Take-Two Interactive, the publisher behind games like GTA V and the Borderlands series has acquired Farmville developer Zynga, though investors don’t seem to be taking it well.
Take-Two paid a total of 12.7 billion USD for Zynga, in a cash-and-stock deal that sees one of the biggest casual game developers added to Take-Two’s rolodex of talents. The acquisition represents the largest in the industry yet.
It looks like a big part of this purchase was to make mobile games based off of various Take-Two properties, as they mentioned in their press release:
“Take-Two has an extensive catalog of commercially and critically successful console and PC titles with engaged and loyal communities of players, and there is a meaningful opportunity to create mobile games and new cross-platform experiences for many of these properties”, the press release reads.
“We believe we have the best collection of console and PC intellectual property in the interactive entertainment business, and it’s basically nearly entirely unexploited for mobile and free-to-play around the world,” Take-Two Chief Executive Strauss Zelnick said in a conference call. “Zynga’s best-in-class studios can help us develop that property.”
Despite this, it looks like shareholders in Take-Two aren’t exactly playing ball with the Zynga acquisiton.
Take-Two’s share price has taken a bit of a tumble since the news was announced last night, closing at 13.3% down with its worst at 14% down. Meanwhile stock in Zynga soared, with the share prices up 45% thanks to the new parent company.
“It’s a no-brainer for Take-Two to get franchises like GTA and Red Dead on mobile”, says Bloomberg reporter Jason Schreier. “A free-to-play iOS version of GTA Online will make kajillions, and Zynga‘s got the expertise to develop that.

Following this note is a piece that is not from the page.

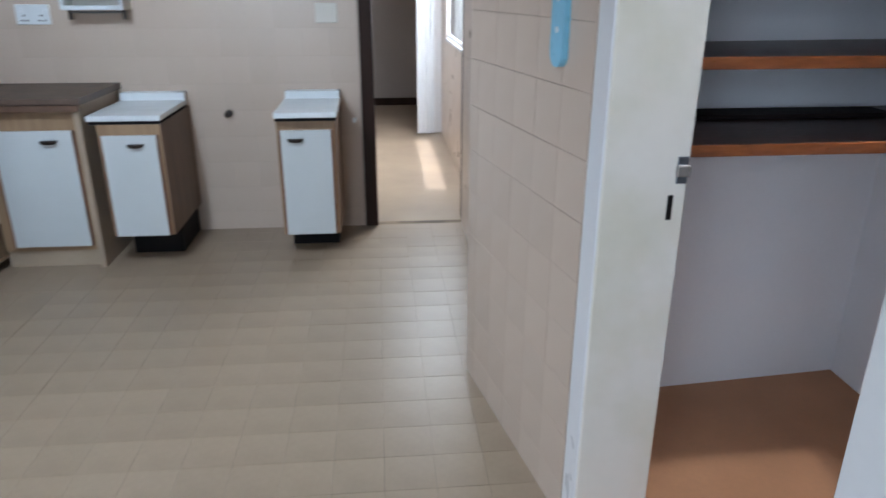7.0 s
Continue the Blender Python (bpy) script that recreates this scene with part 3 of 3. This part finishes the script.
def end_cleat(z):
    x0, x1 = WI + 0.01, XP - 0.022
    return outline(bmesh.new(), [(x0, pantry_end(x0) - 0.022, z - 0.024), (x1, pantry_end(x1) - 0.022, z - 0.024), (x1, pantry_end(x1), z - 0.024), (x0, pantry_end(x0), z - 0.024)], (0, 0, 0.024))


def l_shelf(z):
    root = thing("pantry_shelf", (4.1, -2.6, z), "dark varnished L-shaped wooden shelf with a glossy edge", "shelf", "L-shaped pantry shelves")
    t = 0.020
    drop = 0.014 if z < 1.5 else 0.004
    fx, fy, skew = (3.842, -2.478, 0.088) if z < 1.5 else (FX, FY, 0.0)

    def lip_line(x):
        return fy - skew * (fx - x)
    x0, x1 = WI + 0.006, fx + 0.02
    part("long_board", boxes((fx + 0.012, XP, YS, fy, z, z + t)), SHELF, root)
    part("end_board", outline(bmesh.new(), [(x0, lip_line(x0) + 0.012, z), (fx + 0.012, lip_line(fx) + 0.012, z), (XP, fy + 0.001, z), (XP, YP, z), (x0, pantry_end(x0), z)], (0, 0, t)), SHELF, root)
    part("long_lipping", boxes((fx, fx + 0.012, YS + 0.002, fy + 0.002, z - drop, z + t - 0.001), bevel=0.005), SHELFEDGE, root)
    bm = outline(bmesh.new(), [(x0, lip_line(x0), z - drop), (x1, lip_line(x1), z - drop), (x1, lip_line(x1) + 0.012, z - drop), (x0, lip_line(x0) + 0.012, z - drop)], (0, 0, drop + t))
    bmesh.ops.recalc_face_normals(bm, faces=bm.faces)
    bmesh.ops.bevel(bm, geom=list(bm.edges), offset=0.004, segments=2, affect="EDGES", profile=0.6)
    part("end_lipping", bm, SHELFEDGE, root)
    part("joint_block", boxes((fx - 0.002, fx + 0.022, fy - 0.12, fy + 0.004, z + t + 0.0005, z + t + (0.012 if z < 1.5 else 0.004)), bevel=0.0015), EDGE, root)
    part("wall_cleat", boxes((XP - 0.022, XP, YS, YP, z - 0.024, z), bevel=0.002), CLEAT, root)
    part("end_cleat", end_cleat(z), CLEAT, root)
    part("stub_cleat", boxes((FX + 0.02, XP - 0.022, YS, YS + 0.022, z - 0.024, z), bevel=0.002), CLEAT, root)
    for y in (-2.5, -2.985, -3.43):
        bm = bmesh.new()
        rod(bm, (XP - 0.022, y, z - 0.012), (XP - 0.0245, y, z - 0.012), 0.006)
        part("screw", bm, STEEL, root, "bright screw head")


def shelf_bracket(z):
    root = thing("shelf_bracket", (XP, -2.449, z), "grey pressed metal bracket under a pantry shelf", "bracket", "pantry shelf brackets")
    bm = bmesh.new()
    outline(bm, [(XP - 0.004, -2.461, z - 0.182), (XP - 0.004, -2.439, z - 0.182), (XP - 0.004, -2.431, z), (XP - 0.004, -2.467, z)], (-0.006, 0, 0))
    part("upright", bm, BRACKET, root)
    bm = bmesh.new()
    outline(bm, [(XP - 0.022, -2.465, z - 0.002), (XP - 0.022, -2.433, z - 0.002), (XP - 0.27, -2.441, z - 0.002), (XP - 0.27, -2.457, z - 0.002)], (0, 0, -0.006))
    part("arm", bm, BRACKET, root)



for z in SH:
    l_shelf(z)
    shelf_bracket(z)


def low_shelf(z):
    root = thing("low_pantry_shelf", (3.8, -2.1, z), "dark varnished wooden shelf across the pantry end, its shade painted in", "shelf", "low pantry shelves")
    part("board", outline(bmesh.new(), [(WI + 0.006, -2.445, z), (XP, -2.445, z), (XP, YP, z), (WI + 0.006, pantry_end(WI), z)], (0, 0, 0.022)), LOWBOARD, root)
    part("lipping", boxes((WI + 0.006, XP - 0.36, -2.46, -2.446, z - 0.008, z + 0.023), bevel=0.004), SHELFEDGE, root)
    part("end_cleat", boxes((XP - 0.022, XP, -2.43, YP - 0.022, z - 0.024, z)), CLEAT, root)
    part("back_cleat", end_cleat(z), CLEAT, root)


low_shelf(1.218)
low_shelf(1.002)
loose = thing("loose_board", (3.75, -2.0, 1.024), "dark stained loose wooden board lying on a low shelf", "board")
part("board", boxes((3.45, 4.1, -2.12, -1.995, 1.0242, 1.038), bevel=0.002), CLEAT, loose)


def wire_rack():
    root = thing("wire_rack", (XP, -3.12, 1.15), "grey wire rack hanging on the pantry wall", "rack")
    y0, y1, z0, z1 = -3.5, -3.135, 0.99, 1.34
    for z in [z0 + 0.05 * k for k in range(7)]:
        bm = bmesh.new()
        rod(bm, (XP - 0.012, y0, z), (XP - 0.012, y1, z), 0.0022, sides=6)
        rod(bm, (XP - 0.012, y1, z), (XP - 0.045, y1 + 0.004, z + 0.012), 0.0022, sides=6)
        part("cross_wire", bm, GALV, root)
    for y in [y0 + (y1 - y0) * k / 4 for k in range(5)]:
        bm = bmesh.new()
        rod(bm, (XP - 0.016, y, z0 - 0.02), (XP - 0.016, y, z1 + 0.03), 0.0026, sides=6)
        part("upright_wire", bm, GALV, root)


wire_rack()

plight = thing("pantry_ceiling_light", (3.80, -2.59, H), "small round ceiling light base in the pantry", "lamp")
bm = bmesh.new()
rod(bm, (3.80, -2.59, H), (3.80, -2.59, H - 0.02), 0.05)
part("base", bm, PLASTIC, plight, smooth=True)


# ---- passage things ----
win = tagged(new("window_1"), "bright steel framed window over the tiled passage sill", "window", kind="structure")
part("window_frame", boxes((PX + 0.010, PX + 0.030, 0.6, 0.64, 0.95, 2.2), (PX + 0.010, PX + 0.030, 2.36, 2.4, 0.95, 2.2), (PX + 0.010, PX + 0.030, 0.64, 2.36, 0.95, 0.99), (PX + 0.010, PX + 0.030, 0.64, 2.36, 2.16, 2.2)), WHITEGLOSS, win)
part("window_sill", boxes((PX - 0.004, PX + 0.010, 0.6, 2.4, 0.93, 0.955), bevel=0.004), WHITEGLOSS, win)
p = part("pane", boxes((PX + 0.018, PX + 0.022, 0.64, 2.36, 0.99, 2.16)), GLASS, win)
p.visible_shadow = False

win2 = tagged(new("window_2"), "steel framed kitchen window", "window", kind="structure")
Y2 = SOUTH - 0.06
part("window_frame", boxes((0.7, 2.1, Y2, Y2 + 0.03, 1.0, 1.04), (0.7, 2.1, Y2, Y2 + 0.03, 2.06, 2.1), (0.7, 0.74, Y2, Y2 + 0.03, 1.04, 2.06), (2.06, 2.1, Y2, Y2 + 0.03, 1.04, 2.06), (1.38, 1.42, Y2, Y2 + 0.03, 1.04, 2.06)), WHITEGLOSS, win2)
for a, b in ((0.74, 1.38), (1.42, 2.06)):
    p = part("pane", boxes((a, b, Y2 + 0.013, Y2 + 0.017, 1.04, 2.06)), GLASS, win2)
    p.visible_shadow = False

fold = thing("folding_door", (2.92, PY - 0.05, 0), "white folding door pushed together at the doorway side", "door")
for k in range(4):
    x = 2.905 + 0.043 * k
    part("panel", boxes((x, x + 0.036, PY - 0.11 + 0.012 * (k % 2), PY - 0.005 + 0.012 * (k % 2) - 0.012, 0.012, 1.96), bevel=0.003), WHITEGLOSS, fold)
part("top_track", boxes((2.2, 3.08, PY - 0.035, PY, 1.95, 1.968)), DULLSTEEL, fold)

rail = thing("curtain_hook", (2.54, 0.2, 1.93), "small dark metal hook above the passage door", "hook")
bm = bmesh.new()
tube(bm, [(2.50, 0.14, 1.945), (2.54, 0.17, 1.955), (2.58, 0.19, 1.945), (2.61, 0.20, 1.925)], 0.006)
part("bar", bm, DULLSTEEL, rail, smooth=True)

outside = tagged(part("backdrop", boxes((6.0, 6.05, -2.0, 16.0, -0.5, 9.0)), glow("bright_daylight", (0.9, 0.95, 1.0), 4.0)), "bright washed out daylight outside the passage window", "backdrop", kind="structure")


# ---- floor and wall tiles ----
def tile_field(parent, name, mesh, spots, limit=300):
    for k, (x, y, z) in enumerate(spots[:limit]):
        ob = new(name, mesh)
        ob.parent = parent
        ob.matrix_parent_inverse = parent.matrix_world.inverted()
        ob.location = (x, y, z)


def joined(parent, name, size, spots, material):
    if not spots:
        return
    bm = bmesh.new()
    verts, faces = [], []
    sx, sy, sz = (s / 2 for s in size)
    for x, y, z in spots:
        o = len(verts)
        verts += [(x + i * sx, y + j * sy, z + k * sz) for i in (-1, 1) for j in (-1, 1) for k in (-1, 1)]
        faces += [tuple(o + q for q in f) for f in ((0, 1, 3, 2), (4, 6, 7, 5), (0, 4, 5, 1), (2, 3, 7, 6), (0, 2, 6, 4), (1, 5, 7, 3))]
    bm.free()
    me = bpy.data.meshes.new(name)
    me.from_pydata(verts, [], faces)
    me.materials.append(material)
    ob = new(name, me)
    ob.parent = parent
    tagged(ob, "the remaining wall tiles", kind="stuff")


def tile_mesh(name, size, material, bevel):
    bm = bmesh.new()
    bx(bm, -size[0] / 2, size[0] / 2, -size[1] / 2, size[1] / 2, -size[2] / 2, size[2] / 2)
    if bevel:
        bmesh.ops.bevel(bm, geom=list(bm.edges), offset=bevel, segments=1, affect="EDGES")
    return mesh_of(name, bm, material)


rng = random.Random(4)
P = 0.152
G = P - 0.0013
wn_ob, ww_ob, we_ob = (bpy.data.objects[n] for n in ("wall_north", "wall_west", "wall_east"))

north_mesh = tile_mesh("north_tile", (G, 0.008, G), TILE, 0.0004)
near, far = [], []
for i in range(21):
    for k in range(18):
        x, z = (i + 0.5) * P - 0.02, (k + 0.5) * P - 0.04
        if x > DX0 - 0.07 - P / 2 and z < DH + 0.07 + P / 2 or x > W - P / 2 or z > H - P / 2:
            continue
        (near if z < 2.0 else far).append((x, 0.004 + rng.uniform(-0.0004, 0.0004), z))
near.sort(key=lambda s: abs(s[2] - 1.1))
tile_field(wn_ob, "tile", north_mesh, near)
joined(wn_ob, "upper_tiles", (G, 0.008, G), near[300:] + far, TILE)

west_mesh = tile_mesh("west_tile", (0.008, G, G), TILE, 0.0004)
near, far = [], []
for i in range(16):
    for k in range(18):
        y, z = -(i + 0.5) * P, (k + 0.5) * P - 0.04
        if y < K0 + 0.06 + P / 2 - 0.02 or z > H - P / 2:
            continue
        (near if z < 2.0 else far).append((-0.004 + rng.uniform(-0.00012, 0.00012), y, z))
tile_field(ww_ob, "tile", west_mesh, near)
joined(ww_ob, "upper_tiles", (0.008, G, G), near[300:] + far, TILE)

splay = bpy.data.objects["wall_splay"]
span = SB - SA
turn = math.atan2(SA.x - SB.x, span.y)
side = Vector((-math.cos(turn), -math.sin(turn)))
for i in range(6):
    a0, a1 = i * P, min((i + 1) * P, span.length)
    if a1 - a0 < 0.02:
        continue
    mesh = west_mesh if a1 - a0 > P - 0.001 else tile_mesh("cut_tile", (0.008, a1 - a0 - 0.0013, G), TILE, 0.0004)
    for k in range(17):
        spot = SA + span.normalized() * (a0 + a1) / 2 + side * (0.001 + rng.uniform(-0.0005, 0.0005))
        ob = new("tile", mesh)
        ob.parent = splay
        ob.matrix_basis = Matrix.Translation((spot.x, spot.y, (k + 0.5) * P - 0.04)) @ Matrix.Rotation(turn, 4, "Z")
rest = []
for i in range(11):
    for k in range(17):
        rest.append((W + 0.004, -(i + 0.5) * P - 0.02, (k + 0.5) * P - 0.04))
joined(we_ob, "north_tiles", (0.008, G, G), rest, TILE)
rest = []
for i in range(13):
    for k in range(18):
        y, z = J1 - 0.115 - (i + 0.5) * P, (k + 0.5) * P - 0.04
        if y > SOUTH + P / 2 and z < H - P / 2:
            rest.append((W + 0.004, y, z))
joined(we_ob, "south_tiles", (0.008, G, G), rest, TILE)

F = 0.157
FG = F - 0.0012
floor_mesh = tile_mesh("floor_tile", (FG, FG, 0.006), FLOOR, 0.0004)
fl_ob = bpy.data.objects["floor"]
whole, cut = [], []
for i in range(20):
    for k in range(37):
        x, y = 2.822 + (1.5 - i) * F, -2.29 + (14.5 - k) * F
        x0, x1, y0, y1 = max(x - FG / 2, 0.085), min(x + FG / 2, W + 0.01), max(y - FG / 2, SOUTH), min(y + FG / 2, 0.0)
        if x1 - x0 < 0.01 or y1 - y0 < 0.01:
            continue
        (whole if x1 - x0 > FG - 1e-6 and y1 - y0 > FG - 1e-6 else cut).append((x0, x1, y0, y1))
whole.sort(key=lambda r: (r[0] - 2.3) ** 2 + (r[2] + 2.2) ** 2)
for x0, x1, y0, y1 in whole[:290]:
    ob = new("floor_tile", floor_mesh)
    ob.parent = fl_ob
    ob.location = ((x0 + x1) / 2, (y0 + y1) / 2, -0.003 + rng.uniform(-0.0004, 0.0004))
verts, faces = [], []
for x0, x1, y0, y1 in whole[290:] + cut:
    o, z = len(verts), rng.uniform(-0.0004, 0.0004)
    verts += [(x, y, h) for x in (x0, x1) for y in (y0, y1) for h in (-0.006, z)]
    faces += [tuple(o + q for q in f) for f in ((0, 1, 3, 2), (4, 6, 7, 5), (0, 4, 5, 1), (2, 3, 7, 6), (0, 2, 6, 4), (1, 5, 7, 3))]
me = bpy.data.meshes.new("outer_floor_tiles")
me.from_pydata(verts, [], faces)
me.materials.append(FLOOR)
outer = tagged(new("outer_floor_tiles", me), "the remaining tan floor tiles", kind="stuff")
outer.parent = fl_ob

But Take-Two is years late and spent way too much, which may explain market negativity”.
Take-Two’s share problems are likely a reaction to the price of the merger- 12.7 billion is a lot for any company, even one as storied as Zynga.
“It is a big price tag for a company that has not consistently produced profits or new blockbusters,” said Erik Gordon, professor at Ross School of Business, University of Michigan via Reuters.